Jordan came across Samuel Leeds on Instagram and has now been on his academy programme for 10 months.

His biggest challenge has been getting more investors. “That’s when I started coming on the Mastermind (mentoring Zoom call) every week. Once I started telling people about what I’m doing that’s when it kicked off and they started to trust me.” 

His next goals are to tackle commercial ventures and to help new academy students. “I’m hoping to go full time in property, but I want to help my dad in his business as much as I can because it’s grown massively.”

“The academy has been unbelievable,” he added. “I’ve met some friends for life. There are so many people I’ve connected with who have helped me along my journey.”

His parents are his inspiration. “I’ve seen them come from nothing and my dad’s worked tirelessly. I used to go to work at five o’clock in the morning. He’d be up doing invoicing or something work related. I wanted to live up to his standards.

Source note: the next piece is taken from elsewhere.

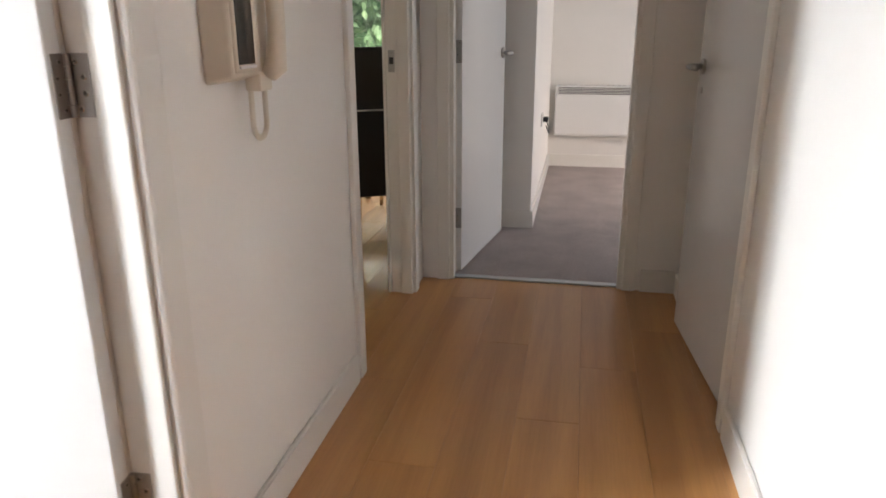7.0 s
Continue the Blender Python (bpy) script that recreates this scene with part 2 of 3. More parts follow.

“I’m pushing myself to do well but then hopefully to leave something in years to come when I have children to give them the best start in life.”

Jordan’s tips

  • When you get into property you think you need a load of money to get involved but it only costs a couple of hundred pounds to become compliant as a deal seller. 
  • Get around the right people who are on the same type of journey you want to go on. 
  • Take action. That’s where I’ve learnt the most.

Samuel Leeds’ verdict

“Jordan has done incredibly well at just 25. I really respect what he’s done and look forward to continuing to see him win.”